Making a Meadow

As high-summer approaches, you may be hating already the work needed to keep your lawn suburban-green in July and August.  Or you might be worrying that your spring-lush field could soon morph into tinder-dry wildfire spot.  One way to avoid these unwanted feelings and futures is to convert such spaces into native meadow.

Despite what some think, meadows don’t arise when fields are allowed to “revert to nature.”  (No such process just happens.)  In fact, since time immemorial, the Island’s meadows have been created and managed, first by indigenous peoples and then by landowners or organizations.  They result from the conversion of forestland or, in current times, post-agricultural fields into open, native-plant-filled spaces.

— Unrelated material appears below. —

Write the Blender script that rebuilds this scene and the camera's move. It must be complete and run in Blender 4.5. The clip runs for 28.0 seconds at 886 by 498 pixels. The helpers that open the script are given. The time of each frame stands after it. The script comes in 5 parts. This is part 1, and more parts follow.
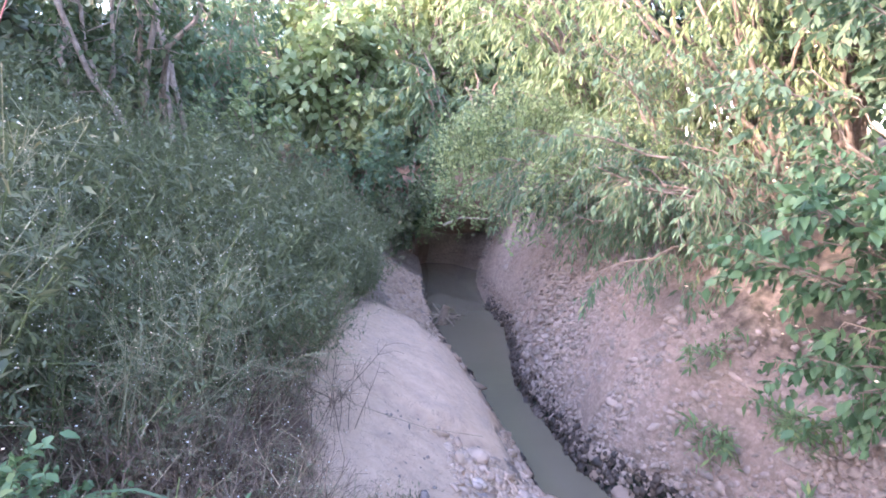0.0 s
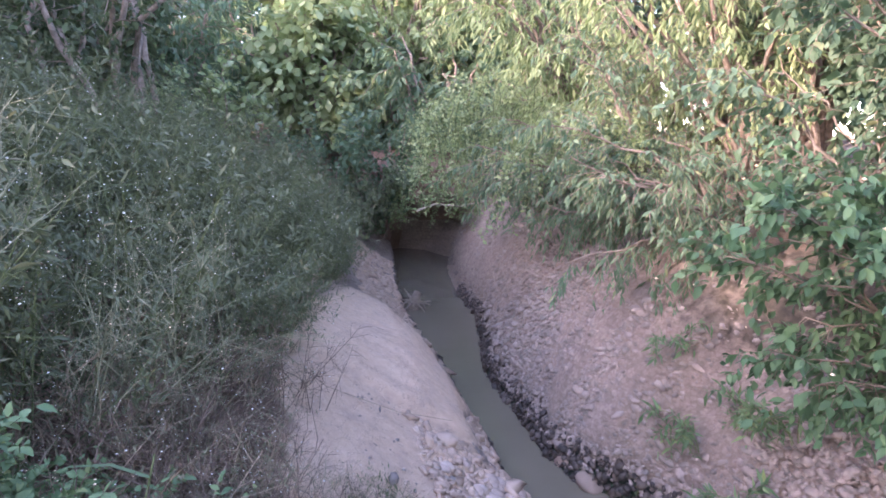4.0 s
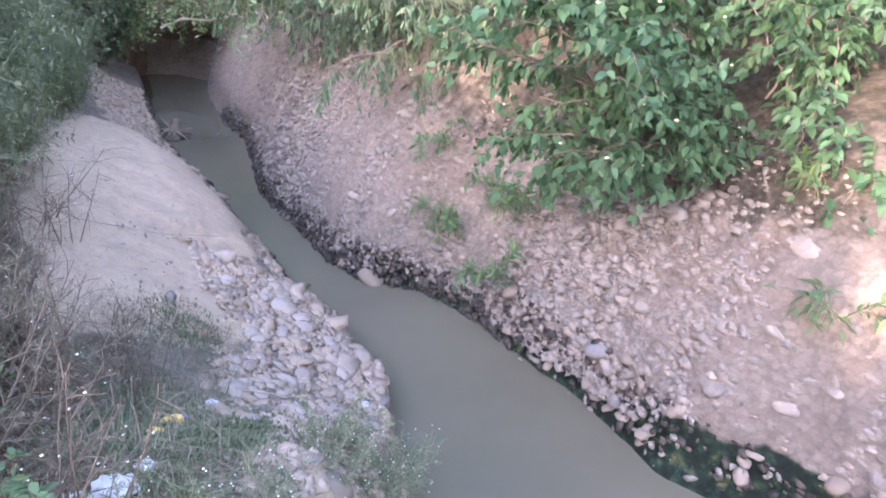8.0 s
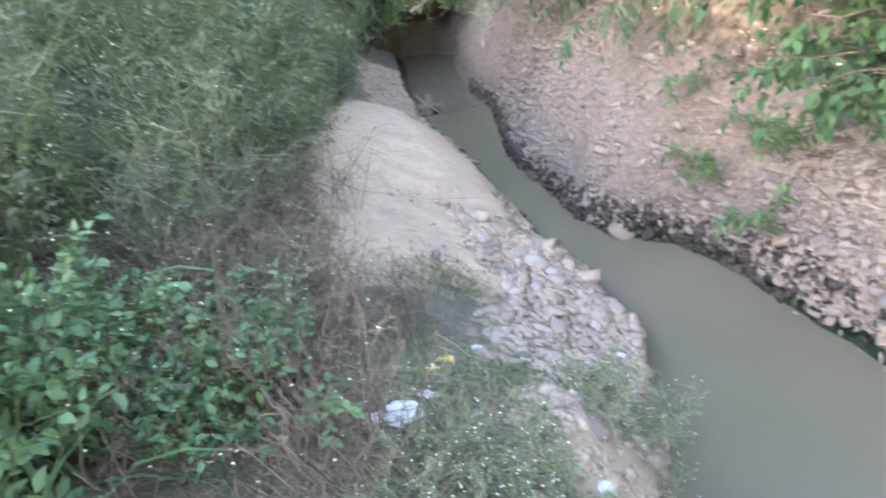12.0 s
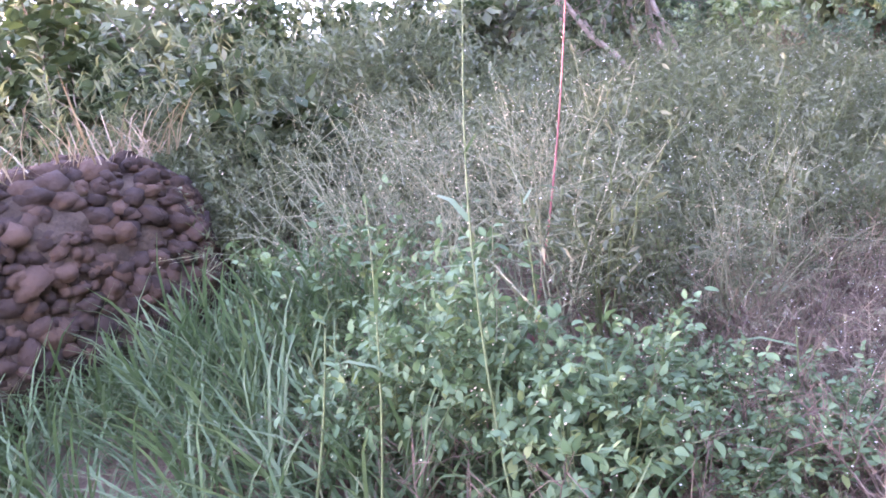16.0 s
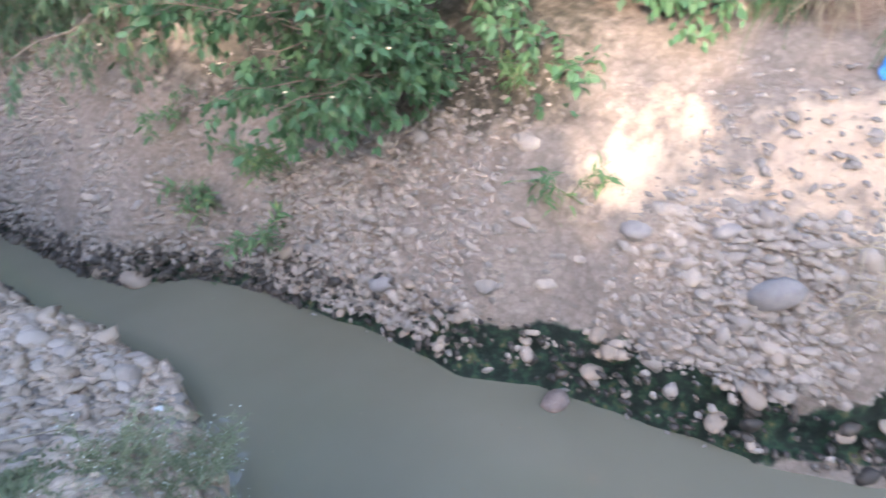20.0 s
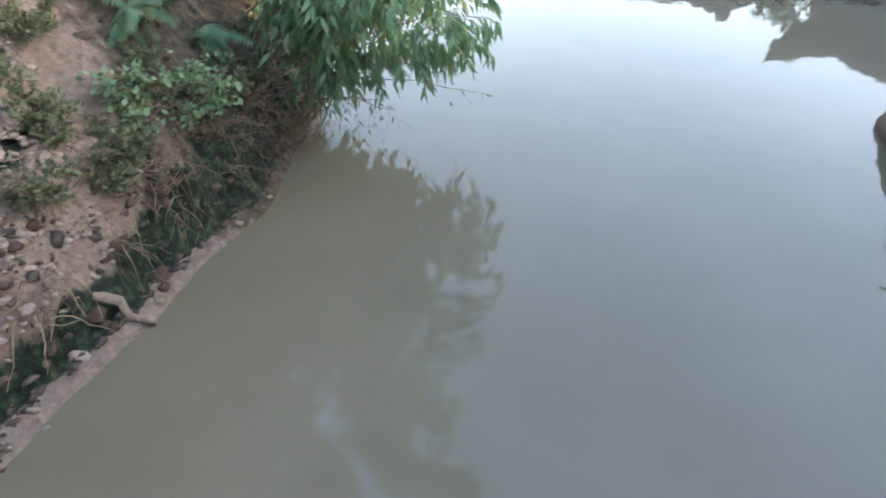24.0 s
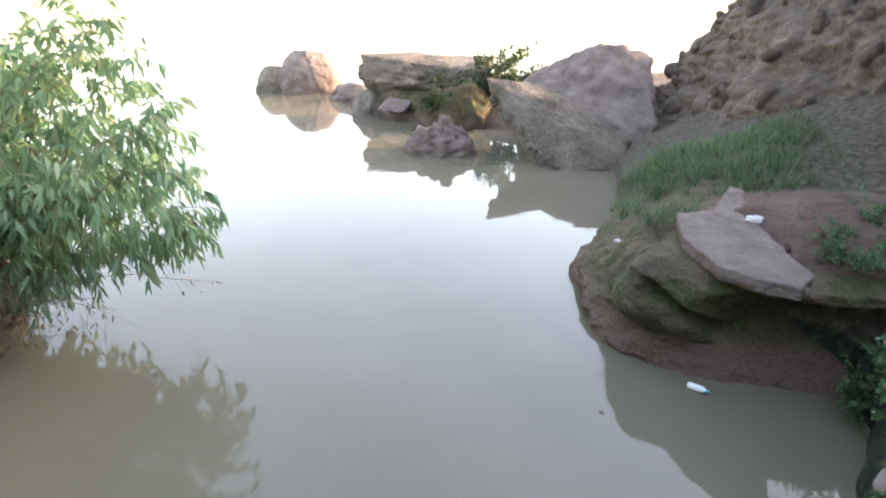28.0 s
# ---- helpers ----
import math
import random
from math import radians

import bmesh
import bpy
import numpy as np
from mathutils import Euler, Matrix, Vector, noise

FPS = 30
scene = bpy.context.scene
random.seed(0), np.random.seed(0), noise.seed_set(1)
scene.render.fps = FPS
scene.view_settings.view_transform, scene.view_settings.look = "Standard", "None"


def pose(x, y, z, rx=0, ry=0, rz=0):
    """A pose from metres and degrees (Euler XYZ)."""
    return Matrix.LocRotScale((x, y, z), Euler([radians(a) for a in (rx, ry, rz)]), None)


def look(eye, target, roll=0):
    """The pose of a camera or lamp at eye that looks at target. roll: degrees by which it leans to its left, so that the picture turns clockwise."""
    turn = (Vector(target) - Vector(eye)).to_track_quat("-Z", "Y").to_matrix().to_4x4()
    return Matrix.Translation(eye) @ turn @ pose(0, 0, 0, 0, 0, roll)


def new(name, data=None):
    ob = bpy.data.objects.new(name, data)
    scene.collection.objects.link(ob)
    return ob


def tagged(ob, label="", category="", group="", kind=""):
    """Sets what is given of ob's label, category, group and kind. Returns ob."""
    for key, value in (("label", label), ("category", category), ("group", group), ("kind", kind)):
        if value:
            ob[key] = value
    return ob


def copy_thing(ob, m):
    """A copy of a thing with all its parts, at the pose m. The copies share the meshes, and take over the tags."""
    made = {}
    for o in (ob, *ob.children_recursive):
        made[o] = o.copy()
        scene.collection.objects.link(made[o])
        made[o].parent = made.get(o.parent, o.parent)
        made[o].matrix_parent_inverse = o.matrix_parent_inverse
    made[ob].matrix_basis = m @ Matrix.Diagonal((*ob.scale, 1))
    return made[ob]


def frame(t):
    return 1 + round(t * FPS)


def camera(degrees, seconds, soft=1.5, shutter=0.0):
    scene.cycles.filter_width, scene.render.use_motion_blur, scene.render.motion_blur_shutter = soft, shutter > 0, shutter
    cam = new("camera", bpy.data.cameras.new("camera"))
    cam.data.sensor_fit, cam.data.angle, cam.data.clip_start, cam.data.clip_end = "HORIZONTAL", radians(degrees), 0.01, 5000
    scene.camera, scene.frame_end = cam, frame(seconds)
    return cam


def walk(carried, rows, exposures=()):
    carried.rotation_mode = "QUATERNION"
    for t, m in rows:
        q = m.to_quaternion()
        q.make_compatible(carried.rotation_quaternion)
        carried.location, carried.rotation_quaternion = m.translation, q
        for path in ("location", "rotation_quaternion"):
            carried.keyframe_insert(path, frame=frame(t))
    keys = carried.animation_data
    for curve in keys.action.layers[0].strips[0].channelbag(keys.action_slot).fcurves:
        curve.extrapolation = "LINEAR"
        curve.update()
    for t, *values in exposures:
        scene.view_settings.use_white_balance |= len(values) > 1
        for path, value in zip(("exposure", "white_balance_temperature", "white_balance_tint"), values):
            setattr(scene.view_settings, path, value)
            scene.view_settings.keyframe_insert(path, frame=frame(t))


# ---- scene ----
cam = camera(69.0, 28.0, soft=1.7, shutter=0.3)
# seconds, eye x y z, yaw, pitch, roll
PATH = [
    (0.0, 0.001, 0.001, 3.003, 0.00, -8.54, 0.68),
    (0.5, -0.004, -0.001, 3.020, 1.26, -6.18, 1.40),
    (1.0, -0.016, -0.005, 3.033, 2.35, -4.96, 1.94),
    (1.5, -0.026, -0.005, 3.045, 3.10, -3.75, 2.70),
    (2.0, -0.034, -0.016, 3.043, 3.78, -3.94, 3.08),
    (2.5, -0.032, -0.008, 3.034, 2.65, -6.62, 3.08),
    (3.0, -0.030, 0.018, 3.019, -0.51, -8.23, 2.92),
    (3.5, -0.032, -0.029, 3.011, -2.10, -8.98, 2.87),
    (5.5, 0.006, -0.028, 2.980, -7.01, -11.38, 3.58),
    (6.0, 0.031, -0.051, 2.971, -11.95, -12.31, 3.24),
    (6.5, 0.027, -0.073, 2.949, -14.58, -15.37, 3.34),
    (7.0, 0.039, -0.065, 2.914, -17.74, -18.08, 3.70),
    (7.5, 0.051, -0.124, 2.896, -21.20, -20.69, 3.05),
    (8.0, 0.055, -0.125, 2.870, -23.31, -24.13, 2.86),
    (8.5, 0.051, -0.124, 2.862, -23.31, -26.95, 2.31),
    (9.0, 0.062, -0.092, 2.831, -24.51, -29.21, 3.10),
    (9.5, 0.067, -0.131, 2.826, -26.69, -31.72, 2.71),
    (10.0, 0.072, -0.146, 2.805, -26.80, -34.35, 2.54),
    (10.5, 0.060, -0.154, 2.812, -23.32, -34.20, 1.54),
    (11.0, 0.049, -0.164, 2.813, -19.74, -33.62, 0.34),
    (11.5, 0.040, -0.165, 2.814, -12.73, -31.70, -3.23),
    (12.0, 0.026, -0.209, 2.863, 1.00, -26.14, -10.34),
    (12.5, 0.011, -0.223, 2.898, 13.03, -20.98, -13.81),
    (13.0, 0.020, -0.263, 2.961, 19.93, -16.45, -16.02),
    (13.5, 0.006, -0.289, 2.982, 23.28, -16.95, -15.67),
    (15.5, -0.043, -0.480, 2.979, 38.82, -9.23, -19.06),
    (16.0, -0.056, -0.526, 3.019, 44.14, -8.03, -19.60),
    (16.5, -0.083, -0.526, 3.016, 44.31, -10.35, -19.63),
    (17.0, 0.026, -0.459, 2.899, 34.28, -15.43, -15.83),
    (17.5, 0.034, -0.245, 2.913, 10.96, -24.53, -11.63),
    (18.0, 0.092, -0.186, 2.902, -3.40, -25.16, -10.02),
    (18.5, 0.116, -0.164, 2.886, -14.46, -25.65, -7.71),
    (19.0, 0.126, -0.167, 2.868, -21.21, -26.24, -6.13),
    (19.5, 0.133, -0.187, 2.845, -29.06, -27.97, -4.82),
    (20.0, 0.181, -0.252, 2.844, -43.52, -28.40, -3.60),
    (20.5, 0.291, -0.335, 2.863, -55.40, -29.33, -3.78),
    (21.0, 0.372, -0.398, 2.851, -69.07, -29.61, -3.89),
    (21.5, 0.423, -0.463, 2.858, -81.60, -29.70, -3.28),
    (22.0, 0.439, -0.508, 2.851, -94.01, -31.41, -3.32),
    (22.5, 0.444, -0.536, 2.833, -110.17, -33.41, -3.15),
    (24.5, 0.528, -0.585, 2.786, -148.30, -34.02, -5.08),
    (25.0, 0.412, -0.544, 2.793, -152.61, -33.51, -6.01),
    (25.5, 0.354, -0.611, 2.743, -156.67, -34.79, -6.22),
    (26.0, 0.279, -0.630, 2.680, -160.99, -36.40, -4.77),
    (26.5, 0.264, -0.688, 2.709, -162.55, -37.60, -3.22),
    (27.0, 0.253, -0.717, 2.831, -163.75, -36.67, -1.72),
    (27.5, 0.231, -0.737, 2.889, -165.73, -28.72, -0.10),
    (28.0, 0.218, -0.760, 2.947, -165.05, -21.68, -1.01),
]
EXPOSURES = [(0, 4.15, 6200, 39), (1, 4.1, 5850, 42), (2, 3.4, 5800, 43), (3.5, 3.64, 6300, 42), (6, 4.05, 6300, 44), (7, 4.2, 6450, 37), (9, 4.18, 6250, 26), (10, 4.13, 6550, 16), (11, 4.13, 6650, 15), (12, 4.4, 6800, 19), (13, 4.52, 6800, 30), (16, 4.97, 6700, 60), (17, 4.93, 7250, 51), (18, 4.58, 7600, 45), (19, 4.34, 6950, 33), (20, 3.78, 6300, 18), (21, 3.27, 6100, 13), (22, 3.55, 5950, 11), (22.5, 3.85, 6300, 18), (23.5, 3.5, 7100, 17), (25, 3.24, 7800, 19), (26, 3.24, 8300, 22), (27, 3.36, 8250, 23), (28, 3.6, 8200, 21)]
walk(cam, [(t, pose(x, y, z, 0, 0, yaw) @ pose(0, 0, 0, 90 + pitch, 0, 0) @ pose(0, 0, 0, 0, 0, roll)) for t, x, y, z, yaw, pitch, roll in PATH], EXPOSURES)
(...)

Fun historical irony:  Island places like the abandoned ag field in Paradise Valley currently being turned into meadow were, for millennia, um, meadow.  Indigenous people opened and maintained these spaces by controlled forest-burning, to hunt and gather there.  European-American settlers turned the meadows into fields.  Now it’s back to the future.

As longstanding but now-rare Island features, meadows provide habitat for native plants, insect pollinators, birds, and small mammals.  Turning field into meadow repairs soil damaged by row-cropping and livestock during the Island’s agricultural period.

Though not easy to get started, meadows really pay off long-term with their low maintenance and surprising beauty.  Here’s one way to begin meadow-making this summer:

  • Select a small patch of vegetation and sheet-mulch it with cardboard to kill off what’s growing there.  Meadow-making best begins with a blank slate.

  • In the fall, remove the cardboard and any plants beneath that are still alive.  Sow the now-bare soil with seeds of annual meadow plants, purchased from one of many PNW native-seed providers.  Don’t rake in or cover the seeds with soil.  Just gently water the planting area or roll it with a lawn roller.

  • At the same time, or in the spring if you don’t have a warm place to grow plants over winter, purchase the seed of perennial native meadow plants and sow them in pots.  (They don’t do well if direct-seeded like annuals.)  Grow them out until they’ve got some true leaves and seem hardy, then plant them into your patch of ground as temps allow.

  • Irrigate as needed through the first summer.  Remove any non-native invasives by hand.

  • Keep up your spirits.  Your efforts may be disappointing at first.  Native-plant seeds are often small and hard to distribute evenly as you sow, resulting in some bare patches.  Some seeds take more time to sprout than you’d expect.  Perennial natives can take a long time to grow big and full.

  • Good hack:  If you’re willing to give up dreams of a wildflower-packed meadow, include a lot of native-grass seed when you do your fall sowing.  The result will be a lusher and more natural-looking meadow.

Meadow-making is more vocation than vacation.  But weighed against all the time and work of years maintaining lawn or ornamental beds?  Definitely easier, and a better legacy to leave behind.

Tom Amorose

Tom is the Board President of the Vashon-Maury Island Land Trust and forest stewardship aficionado. He serves on the Land Trust’s Lands, Finance, and Executive Committees.